I would encourage you to read up on the details of whatever programming language you are using. Each is a bit different, and the descriptions in this document barely scratch the surface.
· Web Server Farm
Being able to have multiple web servers running your application code has a lot of advantages.
CPU/Memory bound processes have more CPU’s/Memory to work with.
Maintenance becomes easier because you can take a server down without also taking your application down.
Application deployments are easier because you can deploy new code, move users to the new code, and finish deploying on the remaining systems.
There are some challenges as well to running multiple servers.
If you must maintain session state, then you will need an external system to do that, or configure AAR Affinity to keep requests “sticky” to the same server for the duration of the session.
If you have improperly scoped variables, like class level or static, that your application is using, these can be out of sync between running instances.
What to do?
First, start in your test environment and set up a 2nd or 3rd server. Figure out what breaks and start to fix it.
Conduct a code review if time allows. As you walk through your code, as yourself, “What happens if my user’s next request is on a different machine?”
Are you using a design pattern or architecture that lends itself to being able to scale?
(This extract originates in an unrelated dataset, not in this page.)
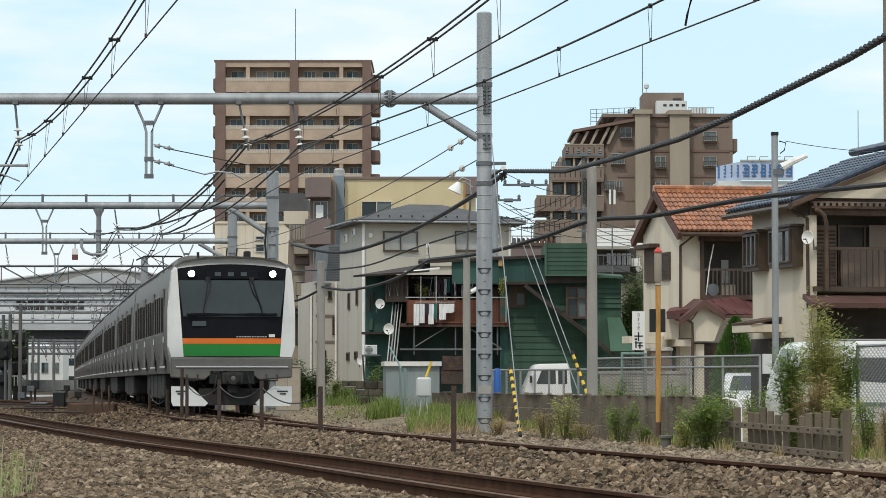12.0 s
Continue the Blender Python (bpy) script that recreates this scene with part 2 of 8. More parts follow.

Microservices architecture is a great example of a design that, when done right, can and does scale well.
Containerization is also a good way to get started and to quickly roll out, or destroy, additional instances when necessary.
Is a readonly database available and can I take advantage of that system to improve performance?
Azure SQL makes this very easy when using their premium tier. You just have to use a different connection string that “tells” SQL the ApplicationIntent, and it will handle routing for you.
Start looking for bottlenecks
Poorly sized components
Single points of failure.
High latency components.
Spend time on resources that need to scale. Don’t get stuck working on a component that wakes up every few hours, runs for a minute and goes back to sleep just because it’s an interesting technical challenge.